Install the required Python packages and import the relevant files.2

In [None]:
!pip install -r requirements.txt

In [None]:
import os
import shutil
import logging
import sagemaker
import globals as g
import requests as req
from typing import Dict
from pathlib import Path
from sagemaker.s3 import S3Uploader
from sagemaker import get_execution_role
from huggingface_hub import snapshot_download
from sagemaker.huggingface.model import HuggingFaceModel

In [None]:
# global constants
!pygmentize globals.py

In [None]:
logging.basicConfig(format='[%(asctime)s] p%(process)s {%(filename)s:%(lineno)d} %(levelname)s - %(message)s', level=logging.INFO)
logger = logging.getLogger(__name__)

In [None]:
model_dir: str = g.HF_MODEL_ID.split("/")[-1]
model_tar_gz_path: str = os.path.join(os.path.dirname(os.getcwd()), f"model_{model_dir}.tar.gz")
logger.info(f"HF_MODEL_ID={g.HF_MODEL_ID}, model_dir={model_dir}, model_tar_gz_path={model_tar_gz_path}")
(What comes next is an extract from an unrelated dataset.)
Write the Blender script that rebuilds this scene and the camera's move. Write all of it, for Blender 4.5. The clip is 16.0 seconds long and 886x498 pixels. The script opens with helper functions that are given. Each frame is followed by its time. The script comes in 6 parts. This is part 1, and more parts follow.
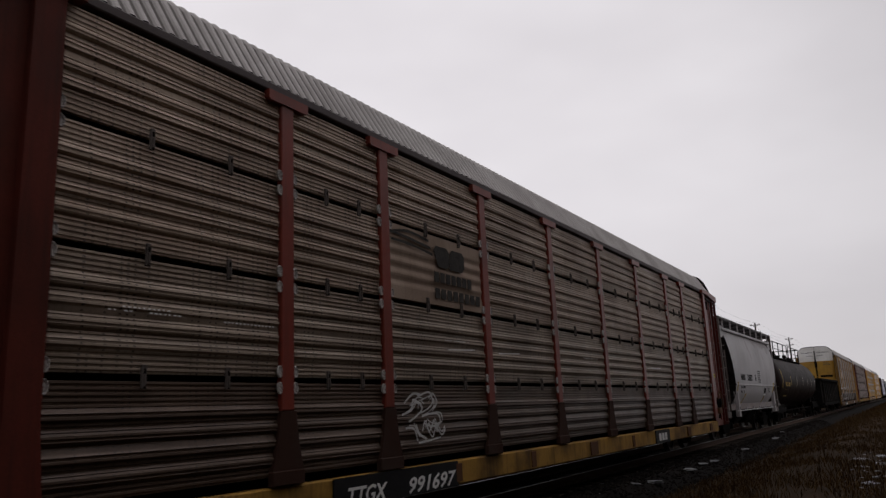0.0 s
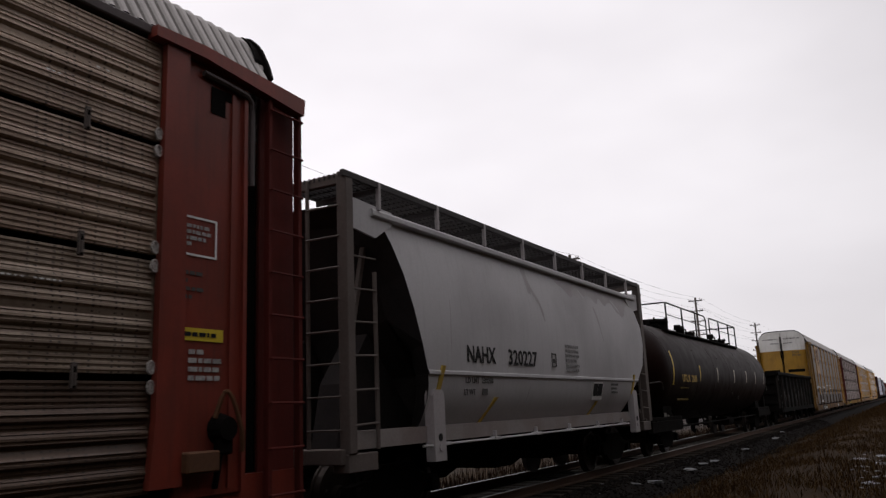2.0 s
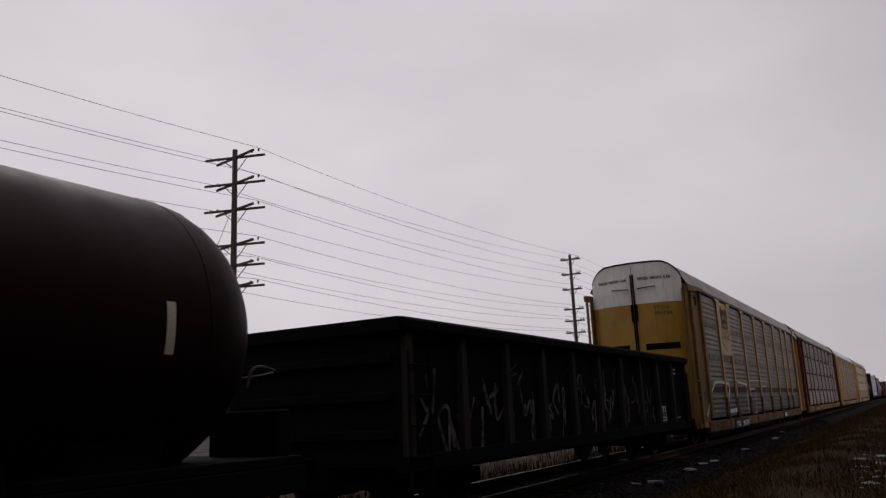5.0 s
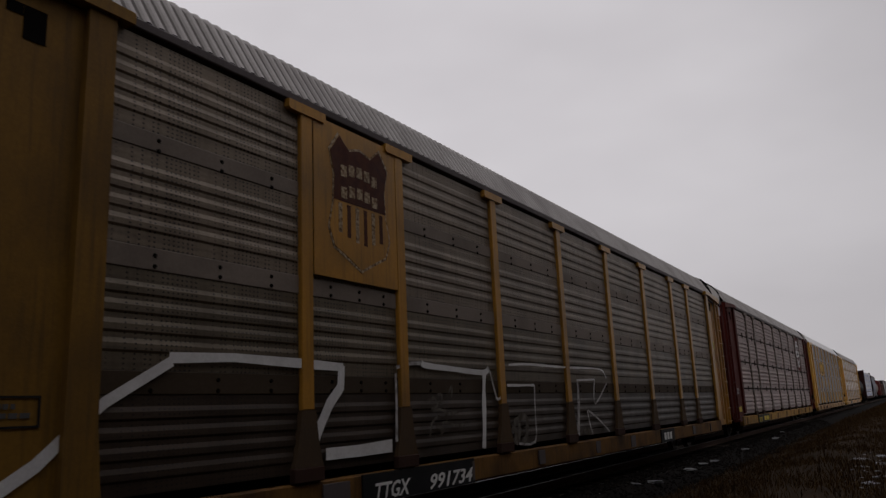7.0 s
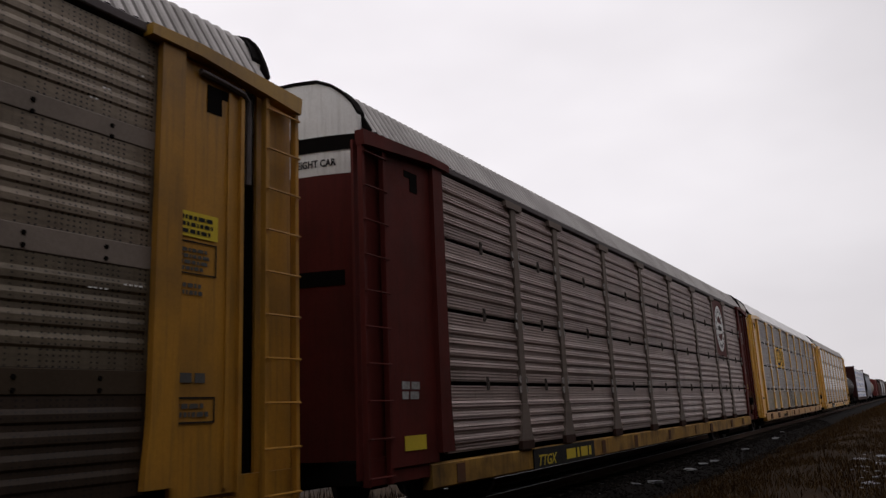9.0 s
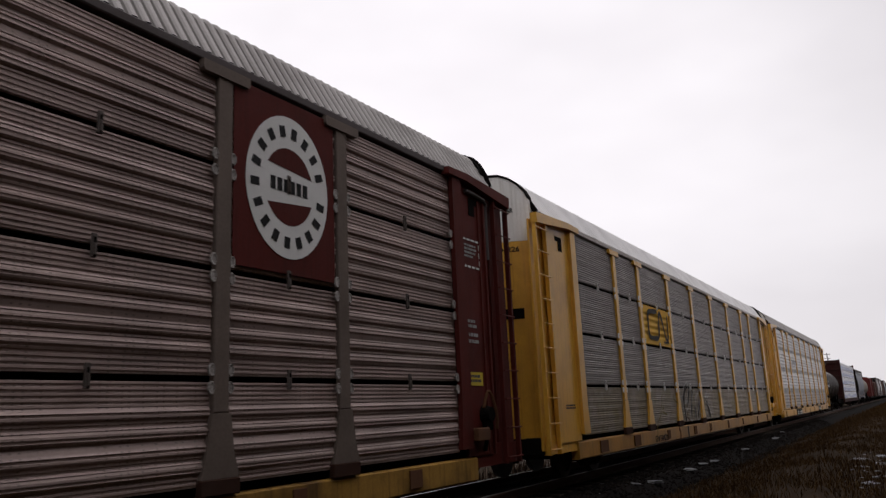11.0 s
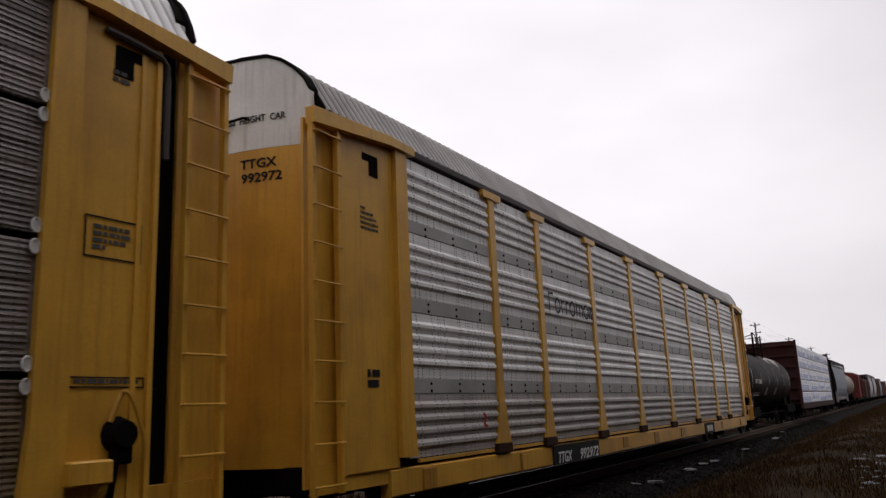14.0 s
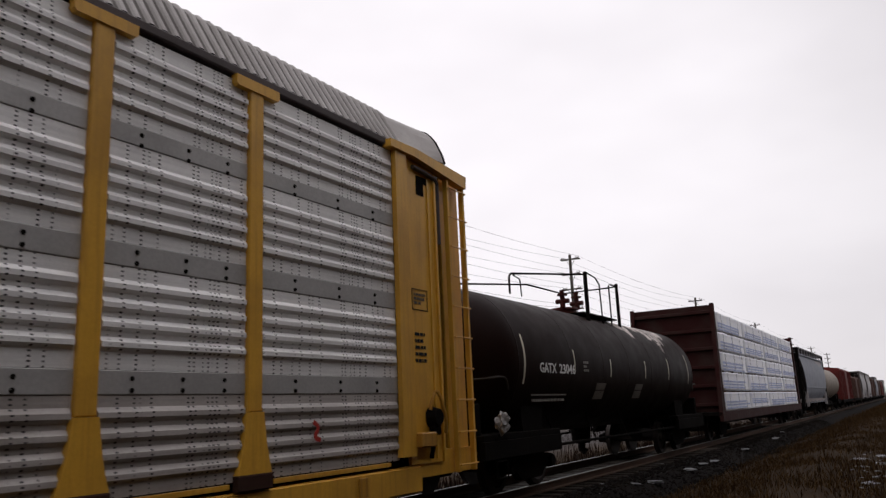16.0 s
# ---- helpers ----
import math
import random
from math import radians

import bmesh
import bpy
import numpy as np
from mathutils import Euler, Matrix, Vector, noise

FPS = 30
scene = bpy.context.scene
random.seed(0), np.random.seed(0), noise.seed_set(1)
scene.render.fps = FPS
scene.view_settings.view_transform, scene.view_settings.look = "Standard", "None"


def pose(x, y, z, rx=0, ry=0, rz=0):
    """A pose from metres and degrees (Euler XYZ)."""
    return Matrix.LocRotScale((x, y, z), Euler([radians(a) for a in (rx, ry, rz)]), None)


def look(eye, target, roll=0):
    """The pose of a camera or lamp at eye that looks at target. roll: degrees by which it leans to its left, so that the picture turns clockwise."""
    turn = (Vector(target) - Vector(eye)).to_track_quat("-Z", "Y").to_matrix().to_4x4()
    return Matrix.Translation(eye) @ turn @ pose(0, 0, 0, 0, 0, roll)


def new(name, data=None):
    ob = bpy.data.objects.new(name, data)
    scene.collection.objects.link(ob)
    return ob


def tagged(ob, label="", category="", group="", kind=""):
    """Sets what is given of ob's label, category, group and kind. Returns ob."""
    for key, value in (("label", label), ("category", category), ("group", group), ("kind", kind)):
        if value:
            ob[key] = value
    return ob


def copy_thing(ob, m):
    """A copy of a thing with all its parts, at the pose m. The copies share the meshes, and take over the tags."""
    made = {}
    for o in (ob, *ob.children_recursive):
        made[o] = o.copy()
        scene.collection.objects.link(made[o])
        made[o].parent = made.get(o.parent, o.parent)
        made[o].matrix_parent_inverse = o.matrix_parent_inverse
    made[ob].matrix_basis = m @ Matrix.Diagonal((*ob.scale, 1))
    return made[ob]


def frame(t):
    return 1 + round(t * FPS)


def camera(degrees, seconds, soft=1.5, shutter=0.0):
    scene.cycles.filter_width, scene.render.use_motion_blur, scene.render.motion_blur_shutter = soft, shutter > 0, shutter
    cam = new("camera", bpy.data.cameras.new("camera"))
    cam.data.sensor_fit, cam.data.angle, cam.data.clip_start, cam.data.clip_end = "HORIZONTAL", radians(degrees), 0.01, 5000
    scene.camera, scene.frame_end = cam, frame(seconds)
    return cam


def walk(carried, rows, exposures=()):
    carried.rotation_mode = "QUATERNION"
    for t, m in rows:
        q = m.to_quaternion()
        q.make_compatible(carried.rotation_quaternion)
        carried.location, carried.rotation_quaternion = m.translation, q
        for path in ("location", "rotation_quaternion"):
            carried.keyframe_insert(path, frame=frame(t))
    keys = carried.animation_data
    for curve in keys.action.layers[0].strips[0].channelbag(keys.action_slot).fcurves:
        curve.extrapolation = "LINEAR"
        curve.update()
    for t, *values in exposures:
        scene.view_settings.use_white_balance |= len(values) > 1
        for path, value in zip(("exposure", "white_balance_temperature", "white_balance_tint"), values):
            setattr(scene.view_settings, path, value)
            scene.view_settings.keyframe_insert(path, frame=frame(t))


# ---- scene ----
# ================= camera, motion law =================
CAM = pose(7.33, 0.0, 1.46, 102.011, 2.502, 30.976)
cam = camera(59.96, 16.0, soft=1.35, shutter=0.05)


def train_shift(t):
    """How far the train has rolled towards -y at t seconds."""
    return 11.155 * t + 0.0136 * t * t + 0.000413 * t ** 3


walk(cam, [(0.0, CAM), (16.0, CAM)], exposures=[(0.0, -0.28), (1.5, 0.0), (2.6, 0.0), (3.6, -0.26), (5.8, -0.66), (6.5, -0.69), (7.4, -0.57), (9.0, -0.05), (9.6, 0.08), (16.0, 0.08)])

# ================= sky and light =================
world = bpy.data.worlds.new("overcast_sky")
scene.world = world
world.use_nodes = True
wn, wl = world.node_tree.nodes, world.node_tree.links
wn.clear()
w_out = wn.new("ShaderNodeOutputWorld")
w_bg = wn.new("ShaderNodeBackground")
w_sky = wn.new("ShaderNodeTexSky")
w_sky.sky_type, w_sky.sun_disc = "NISHITA", False
w_sky.sun_elevation, w_sky.sun_rotation = radians(40), radians(-70)
w_tc = wn.new("ShaderNodeTexCoord")
w_map = wn.new("ShaderNodeMapping")
w_map.inputs["Scale"].default_value = (1.0, 1.0, 2.2)
w_noise = wn.new("ShaderNodeTexNoise")
w_noise.inputs["Scale"].default_value, w_noise.inputs["Detail"].default_value = 1.6, 4.0
w_ramp = wn.new("ShaderNodeValToRGB")
w_ramp.color_ramp.elements[0].position, w_ramp.color_ramp.elements[0].color = 0.30, (7.25, 6.88, 7.2, 1)
w_ramp.color_ramp.elements[1].position, w_ramp.color_ramp.elements[1].color = 0.72, (9.6, 9.2, 9.55, 1)
w_mix = wn.new("ShaderNodeMix")
w_mix.data_type = "RGBA"
w_mix.inputs["Factor"].default_value = 0.97
wl.new(w_tc.outputs["Generated"], w_map.inputs["Vector"])
wl.new(w_map.outputs["Vector"], w_noise.inputs["Vector"])
wl.new(w_noise.outputs["Fac"], w_ramp.inputs["Fac"])
wl.new(w_sky.outputs["Color"], w_mix.inputs["A"])
wl.new(w_ramp.outputs["Color"], w_mix.inputs["B"])
w_dot = wn.new("ShaderNodeVectorMath")
w_dot.operation = "DOT_PRODUCT"
w_dot.inputs[1].default_value = Vector((-0.78, 0.50, 0.38)).normalized()
wl.new(w_tc.outputs["Generated"], w_dot.inputs[0])
w_fall = wn.new("ShaderNodeMapRange")
w_fall.interpolation_type = "SMOOTHSTEP"
w_fall.inputs["From Min"].default_value, w_fall.inputs["From Max"].default_value = -0.1, 1.25
w_fall.inputs["To Min"].default_value, w_fall.inputs["To Max"].default_value = 0.43, 1.0
wl.new(w_dot.outputs["Value"], w_fall.inputs["Value"])
w_dim = wn.new("ShaderNodeVectorMath")
w_dim.operation = "SCALE"
wl.new(w_mix.outputs["Result"], w_dim.inputs[0])
# an overcast sky grows brighter towards the zenith
w_sep = wn.new("ShaderNodeSeparateXYZ")
wl.new(w_tc.outputs["Generated"], w_sep.inputs[0])
w_zen = wn.new("ShaderNodeMapRange")
w_zen.interpolation_type = "SMOOTHSTEP"
w_zen.inputs["From Min"].default_value, w_zen.inputs["From Max"].default_value = 0.50, 0.86
w_zen.inputs["To Min"].default_value, w_zen.inputs["To Max"].default_value = 1.0, 2.6
wl.new(w_sep.outputs["Z"], w_zen.inputs["Value"])
w_mul = wn.new("ShaderNodeMath")
w_mul.operation = "MULTIPLY"
wl.new(w_zen.outputs["Result"], w_mul.inputs[0])
wl.new(w_fall.outputs["Result"], w_mul.inputs[1])
wl.new(w_mul.outputs[0], w_dim.inputs["Scale"])
wl.new(w_dim.outputs[0], w_bg.inputs["Color"])
w_bg.inputs["Strength"].default_value = 0.124
wl.new(w_bg.outputs["Background"], w_out.inputs["Surface"])

sun = bpy.data.lights.new("sun", "SUN")
sun.energy, sun.angle, sun.color = 0.5, radians(25), (1.0, 0.97, 0.94)
sun_ob = new("sun", sun)
sun_ob.matrix_world = look((-24, 15, 22), (0, 0, 0))

# ================= materials =================
MATS = {}


def paint(name, base, second=None, rough=0.6, metal=0.0, grain=30.0, patch=1.2, amount=0.35, dirt=(0.05, 0.04, 0.033),
          dirty=0.35, streak=0.0, bump=0.15, bump_scale=60.0, spec=0.12, coat=0.0):
    """A worn surface: base and second colour mixed by fine and coarse noise, dirt patches, vertical streaks and fine relief."""
    if name in MATS:
        return MATS[name]
    m = bpy.data.materials.new(name)
    MATS[name] = m
    m.use_nodes = True
    n, l = m.node_tree.nodes, m.node_tree.links
    b = n["Principled BSDF"]
    second = second or tuple(c * 0.7 for c in base)
    tc, oi = n.new("ShaderNodeTexCoord"), n.new("ShaderNodeObjectInfo")
    add = n.new("ShaderNodeVectorMath")
    add.operation = "MULTIPLY_ADD"
    l.new(oi.outputs["Random"], add.inputs[0])
    add.inputs[1].default_value = (17.3, 31.7, 23.1)
    l.new(tc.outputs["Object"], add.inputs[2])

    def noise_at(scale, detail=3.0, stretch=None):
        t = n.new("ShaderNodeTexNoise")
        t.inputs["Scale"].default_value, t.inputs["Detail"].default_value = scale, detail
        if stretch:
            mp = n.new("ShaderNodeMapping")
            mp.inputs["Scale"].default_value = stretch
            l.new(add.outputs[0], mp.inputs["Vector"])
            l.new(mp.outputs[0], t.inputs["Vector"])
        else:
            l.new(add.outputs[0], t.inputs["Vector"])
        return t.outputs["Fac"]

    def ramp(fac, lo, hi):
        r = n.new("ShaderNodeMapRange")
        r.inputs["From Min"].default_value, r.inputs["From Max"].default_value = lo, hi
        l.new(fac, r.inputs["Value"])
        return r.outputs["Result"]

    def mix(fac, a, c):
        x = n.new("ShaderNodeMix")
        x.data_type = "RGBA"
        for sock, val in (("Factor", fac), ("A", a), ("B", c)):
            if isinstance(val, tuple):
                x.inputs[sock].default_value = (*val, 1)
            elif isinstance(val, float):
                x.inputs[sock].default_value = val
            else:
                l.new(val, x.inputs[sock])
        return x.outputs["Result"]

    def times(a, k):
        x = n.new("ShaderNodeMath")
        x.operation = "MULTIPLY"
        l.new(a, x.inputs[0])
        x.inputs[1].default_value = k
        return x.outputs[0]

    c = mix(times(ramp(noise_at(grain), 0.35, 0.65), amount), base, second)
    c = mix(times(ramp(noise_at(patch, 5.0), 0.42, 0.72), dirty), c, dirt)
    if streak:
        c = mix(times(ramp(noise_at(3.0, 4.0, (6.0, 6.0, 0.35)), 0.5, 0.75), streak), c, dirt)
    l.new(c, b.inputs["Base Color"])
    rr = n.new("ShaderNodeMapRange")
    rr.inputs["To Min"].default_value, rr.inputs["To Max"].default_value = max(rough - 0.12, 0.05), min(rough + 0.15, 1)
    l.new(noise_at(patch * 3), rr.inputs["Value"])
    l.new(rr.outputs["Result"], b.inputs["Roughness"])
    b.inputs["Metallic"].default_value, b.inputs["Specular IOR Level"].default_value = metal, spec
    b.inputs["Coat Weight"].default_value, b.inputs["Coat Roughness"].default_value = coat, 0.3
    if bump:
        bp = n.new("ShaderNodeBump")
        bp.inputs["Strength"].default_value, bp.inputs["Distance"].default_value = bump, 0.01
        l.new(noise_at(bump_scale), bp.inputs["Height"])
        l.new(bp.outputs["Normal"], b.inputs["Normal"])
    return m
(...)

## Step 2: Prepare the `model.tar.gz`

1. Download the model files from HuggingFace.

1. Update the `inference.py` with [`llava_inference.py`](./llava_inference.py)

1. Zip the model directory.

Download the model files. **This takes about 5 minutes**.

In [None]:
%%time
model_path: str = os.path.join(os.path.dirname(os.getcwd()), model_dir)
Path(model_path).mkdir(exist_ok=True)
# Download model from Hugging Face into model_dir
snapshot_download(g.HF_MODEL_ID, local_dir=model_path, local_dir_use_symlinks=False)

In [None]:
# update the inference script
inf_dest: str = os.path.join(model_path, 'code', 'inference.py')
shutil.copyfile("llava_inference.py", inf_dest)

Create a .tar.gz file. **This step takes about 10 minutes**.

In [None]:
%%time
# Create SageMaker model.tar.gz artifact
!cd {model_path};tar -cf {model_tar_gz_path} --use-compress-program=pigz *;cd -

Upload the model.tar.gz to S3. **This steps takes about 3 minutes**.

In [None]:
%%time
# upload model.tar.gz to s3
S3Uploader.upload(local_path=model_tar_gz_path, desired_s3_uri=g.S3_MODEL_URI)
logger.info(f"model uploaded to: {g.S3_MODEL_URI}")

## Step 3: Deploy the model on SageMaker

Here we deploy the model on SageMaker. We use the [HuggingFaceModel](https://sagemaker.readthedocs.io/en/stable/frameworks/huggingface/sagemaker.huggingface.html) class from the SageMaker SDK. **This steps takes about 10 minutes**.

In [None]:
%%time

# set the env vars for the model
config: Dict = dict(HF_TASK=g.HF_TASK)

model_data: str = os.path.join(g.S3_MODEL_URI, f"model_{os.path.basename(g.HF_MODEL_ID)}.tar.gz")
instance_type: str = "ml.g5.xlarge"
instance_count: int = 1
logger.info(f"going to deploy {g.HF_MODEL_ID} model, model_data={model_data}, instance_type={instance_type}, instance_count={instance_count}")

# create Hugging Face Model Class
huggingface_model = HuggingFaceModel(
   model_data=model_data,   
   role=get_execution_role(),                                  
   transformers_version=g.TRANSFORMERS_VERSION,  
   pytorch_version=g.PYTORCH_VERSION,            
   py_version=g.PYTHON_VERSION,                
   model_server_workers=1,
   env=config
)

# deploy the endpoint endpoint
predictor = huggingface_model.deploy(initial_instance_count=instance_count,
                                     instance_type=instance_type)
logger.info(f"finished deploying model")

The [HuggingFaceModel](https://sagemaker.readthedocs.io/en/stable/frameworks/huggingface/sagemaker.huggingface.html) encapsulated several defaults, lets examine the parameters for the deployed model to review the model settings.

In [None]:
logger.info(f"model info -> {vars(huggingface_model)}")

Save the name of the deployed endpoint so that the other notebooks can create a [`Predictor`](https://sagemaker.readthedocs.io/en/stable/api/inference/predictors.html) and use this model.

In [None]:
_ = Path(g.ENDPOINT_FILENAME).write_text(predictor.endpoint_name)